Endothelial function is a key mechanism in the development of CVD. Arginine and exercise are important non-pharmacological strategies for mitigating the impact of metabolic changes in the metabolic syndrome, but the effect of their combined administration is unknown. Thus, the aim of this study was to investigate the isolated and combined effects of aerobic training and arginine supplementation on metabolic variables and vascular reactivity in rats at high risk for developing the metabolic syndrome. Wistar rats were divided into two groups: control and fructose (F – water with 10 % fructose). After 2 weeks, the F group was divided into four groups: F, fructose+arginine (FA, 880 mg/kg per d of l-arginine), fructose+training (FT) and fructose+arginine+training (FTA); treatments lasted for 8 weeks, and no difference was observed in body mass gain. Arginine did not improve the body protein content, and both the FA and FT groups show a reversal of the increase in adipose tissue.
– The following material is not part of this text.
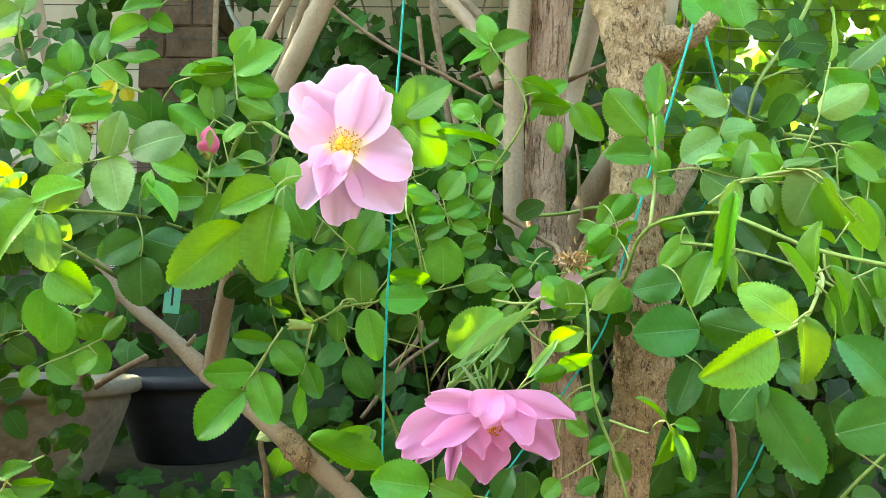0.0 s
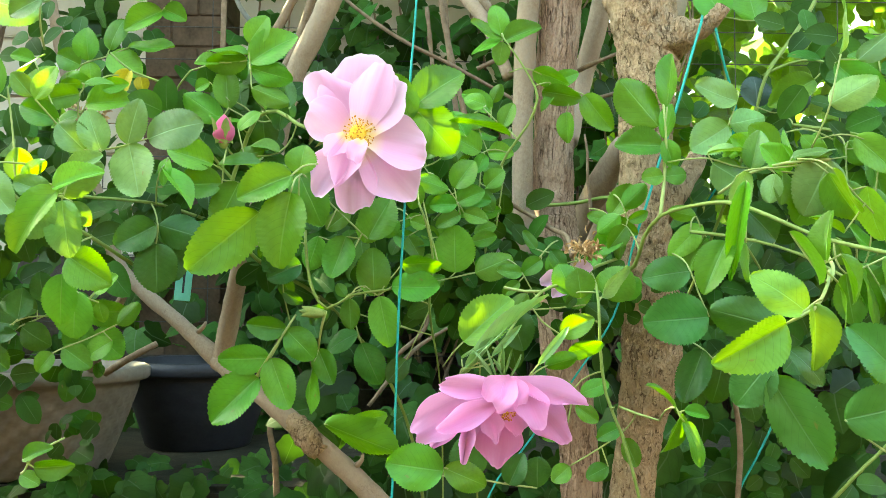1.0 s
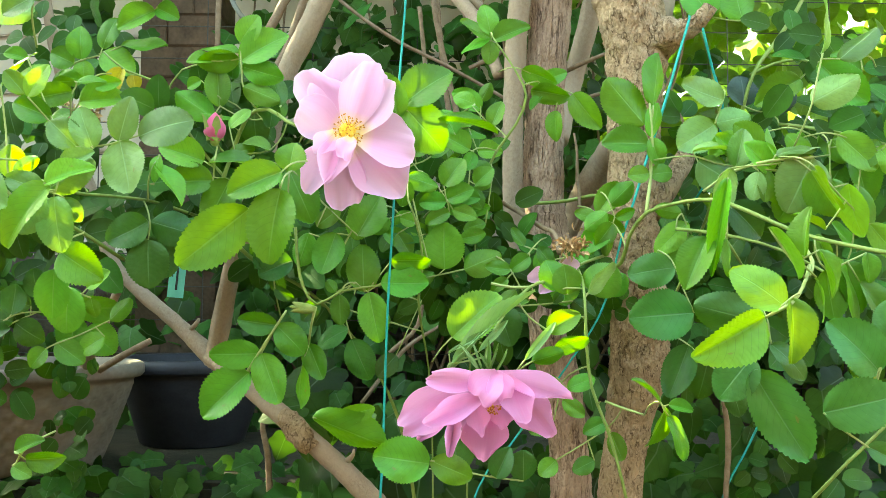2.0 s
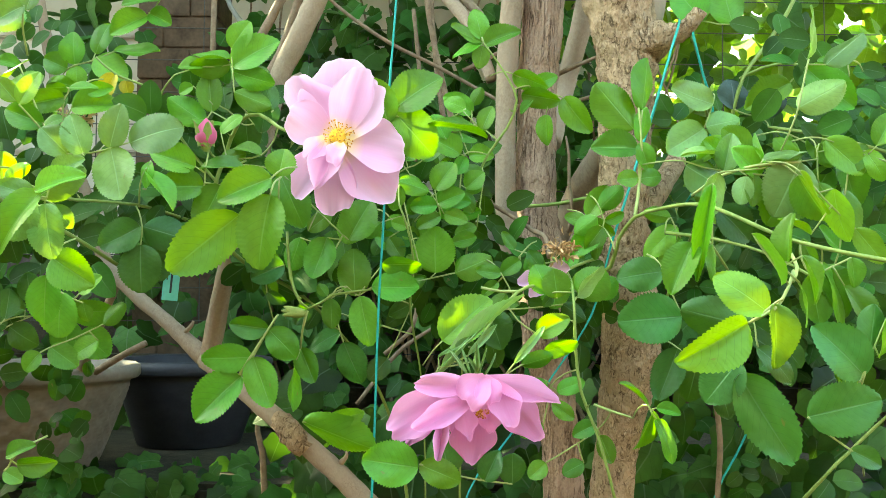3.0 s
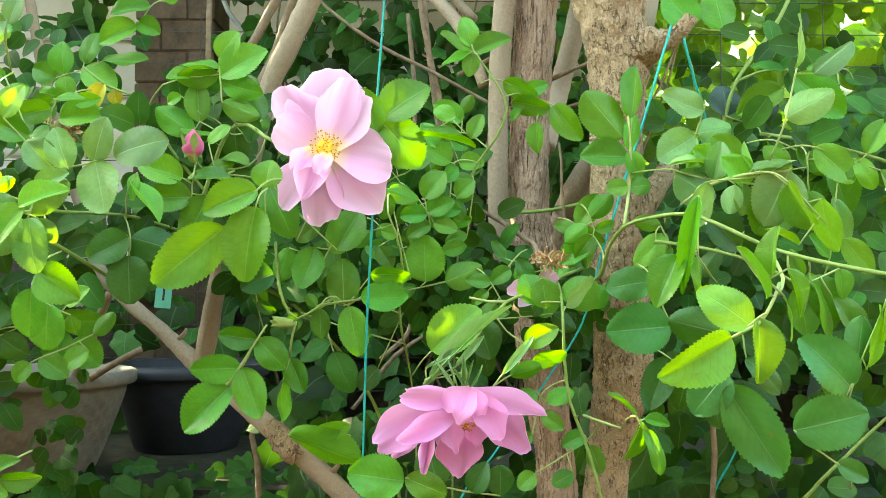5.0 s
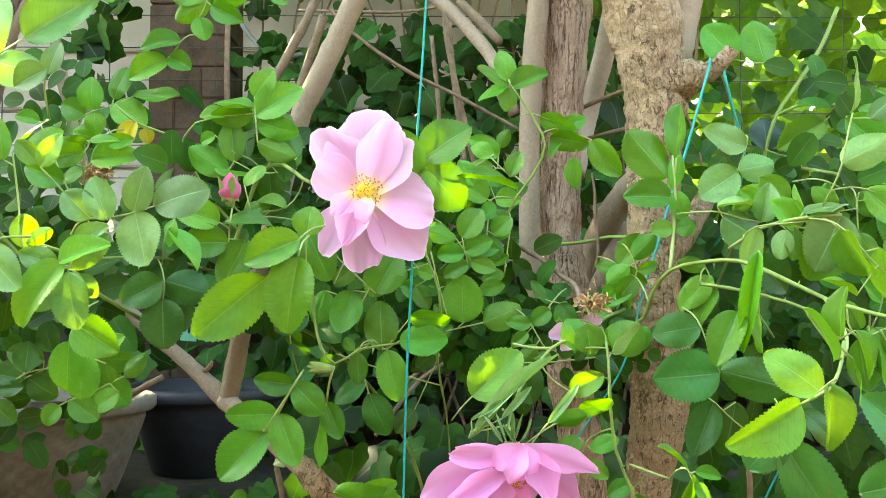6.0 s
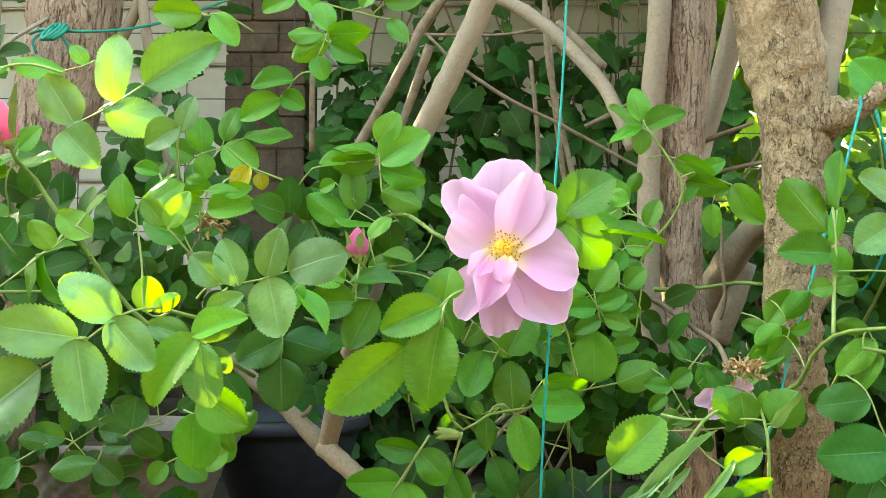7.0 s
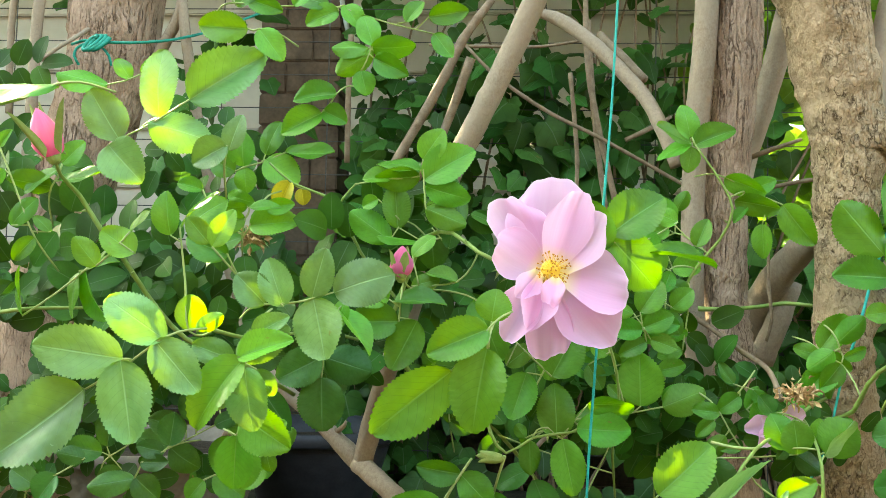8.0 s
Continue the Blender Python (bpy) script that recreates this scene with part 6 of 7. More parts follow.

Insulin increase was prevented by training and arginine, without additive effect, and the increase in serum TAG was prevented only by training. The F group showed impaired endothelium-dependent vasodilation and hyperreactivity to phenylephrine, but arginine and training were capable of preventing these effects, even separately. Higher nitric oxide level was observed in the FA and FT groups, and no potentiating effect was detected. Thus, only training was able to prevent the increase in TAG and improve the protein mass, and training and arginine exert similar effects on fat content, insulin and endothelial function, but these effects are not additive.